Pour premier gage donné à la confiance du général en chef, Hodson entreprit de rétablir les communications entre Kurnaul et Meerut, et de rapporter à Umballah les dépêches du général Wilson. On le connaissait si bien qu’on l’attendait à Meerut, où il arriva effectivement, après trente heures de voyage, avec son escorte de cavaliers sikhs. Le fait sembla merveilleux, et un des officiers qui l’ont raconté dans les correspondances publiées depuis compare Hodson aux héros des temps antiques. « C’est un Amadis de Gaule, c’est un Bavard, dit-il, et non pas un simple officier de notre époque. A l’admiration qu’il inspire, un seul sentiment peut faire contre-poids : c’est la jalousie. » La jalousie se tait dans les circonstances critiques où les hommes de valeur s’imposent sans le vouloir, en vertu de la nécessité même qui force de recourir à eux. Toujours simple lieutenant d’infanterie, Hodson était à la tête d’un corps de cavalerie irrégulière qui prenait son nom, et qui l’a gardé. Ce qu’on appelle en anglais l’intelligence department, — en bon français la direction de l’espionnage, — lui était exclusivement confiée.

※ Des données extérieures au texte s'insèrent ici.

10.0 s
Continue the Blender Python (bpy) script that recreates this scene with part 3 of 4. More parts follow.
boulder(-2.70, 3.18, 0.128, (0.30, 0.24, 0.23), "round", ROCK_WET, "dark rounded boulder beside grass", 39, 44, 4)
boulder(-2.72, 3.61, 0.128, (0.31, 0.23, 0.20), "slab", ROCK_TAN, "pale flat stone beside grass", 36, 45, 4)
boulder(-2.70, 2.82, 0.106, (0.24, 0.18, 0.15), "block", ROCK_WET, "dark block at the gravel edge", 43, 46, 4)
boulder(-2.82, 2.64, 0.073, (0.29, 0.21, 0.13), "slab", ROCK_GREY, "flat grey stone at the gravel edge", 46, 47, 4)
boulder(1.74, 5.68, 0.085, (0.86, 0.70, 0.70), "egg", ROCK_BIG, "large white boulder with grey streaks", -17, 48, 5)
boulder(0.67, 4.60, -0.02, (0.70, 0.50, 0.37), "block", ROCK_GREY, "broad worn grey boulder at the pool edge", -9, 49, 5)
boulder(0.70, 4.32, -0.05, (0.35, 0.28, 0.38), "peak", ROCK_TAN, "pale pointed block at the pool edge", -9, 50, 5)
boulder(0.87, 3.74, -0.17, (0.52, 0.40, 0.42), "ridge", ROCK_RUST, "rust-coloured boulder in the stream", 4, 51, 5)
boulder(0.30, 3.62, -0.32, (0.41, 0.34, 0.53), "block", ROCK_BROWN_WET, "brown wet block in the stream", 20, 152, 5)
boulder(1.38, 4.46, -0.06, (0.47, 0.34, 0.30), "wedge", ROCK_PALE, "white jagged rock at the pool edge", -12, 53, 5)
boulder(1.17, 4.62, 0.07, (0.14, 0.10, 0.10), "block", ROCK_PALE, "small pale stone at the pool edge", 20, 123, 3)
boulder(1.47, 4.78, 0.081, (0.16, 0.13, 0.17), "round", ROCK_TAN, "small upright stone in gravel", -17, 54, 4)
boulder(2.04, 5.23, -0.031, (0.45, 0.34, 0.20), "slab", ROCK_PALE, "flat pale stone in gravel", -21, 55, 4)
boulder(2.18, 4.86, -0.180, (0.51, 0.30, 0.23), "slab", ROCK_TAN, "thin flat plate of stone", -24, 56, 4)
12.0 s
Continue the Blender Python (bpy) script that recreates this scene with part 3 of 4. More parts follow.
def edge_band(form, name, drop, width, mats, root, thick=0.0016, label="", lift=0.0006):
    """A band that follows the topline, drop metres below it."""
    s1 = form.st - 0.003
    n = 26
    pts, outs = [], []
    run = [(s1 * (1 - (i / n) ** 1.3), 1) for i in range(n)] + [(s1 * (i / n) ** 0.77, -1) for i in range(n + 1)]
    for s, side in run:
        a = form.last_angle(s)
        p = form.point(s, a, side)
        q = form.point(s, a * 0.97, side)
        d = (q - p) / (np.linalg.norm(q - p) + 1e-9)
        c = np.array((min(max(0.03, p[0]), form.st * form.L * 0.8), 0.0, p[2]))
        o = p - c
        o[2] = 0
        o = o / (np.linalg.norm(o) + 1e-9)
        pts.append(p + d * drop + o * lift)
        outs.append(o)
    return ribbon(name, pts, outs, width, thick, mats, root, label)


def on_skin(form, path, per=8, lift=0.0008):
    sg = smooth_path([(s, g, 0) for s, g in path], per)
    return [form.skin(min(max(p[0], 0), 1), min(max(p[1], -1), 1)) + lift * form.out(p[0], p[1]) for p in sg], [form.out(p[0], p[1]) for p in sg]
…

Admis au conseil de guerre, appelé à fournir non-seulement des renseignemens, mais des idées, des plans d’attaque, il y était écouté à l’égal des vieux généraux. Peu s’en fallut, une fois arrivé devant Delhi, qu’une de ses audacieuses inspirations, adoptée par le général Barnard, ne fît donner l’assaut dès les premiers jours de juin 1857. « On sait, dit Hodson à ce propos, que je conseille volontiers des coups de vigueur; mais on sait aussi que je n’engage à faire que ce que je suis tout le premier disposé à risquer... Delhi est une place très forte,….. qui veut être enlevée par un coup de main, et cela tout de suite, sans quoi nous passerons encore bien des semaines devant ses murs... » Le plan, mûri avec soin, devait être exécuté. n n’échoua, selon Hodson, que « par la couardise et la désobéissance positive de...[1], l’homme qui le premier a été la cause de la perte de Delhi, et qui maintenant empêche de le reprendre. »

Quand les Anglais, entrés dans Delhi, se trouvèrent, après quatre jours de combat, maîtres du palais de l’empereur, Hodson et ses cavaliers, immobiles pendant l’assaut, sans emploi dans les affaires de rue qui l’avaient suivi, demandaient qu’on les lançât à la poursuite de l’ennemi fugitif. On les dépêcha dans la direction du Kootub, c’est-à-dire au midi de la cité, avec défense expresse de se risquer à portée du feu. Ils gravirent en conséquence une petite colline, d’où ils avaient en vue le camp des insurgés sortis de Delhi et restés sous les ordres de Buckt-Khan. Hodson, qui les examinait

  1. Nom laissé en blanc dans le texte anglais.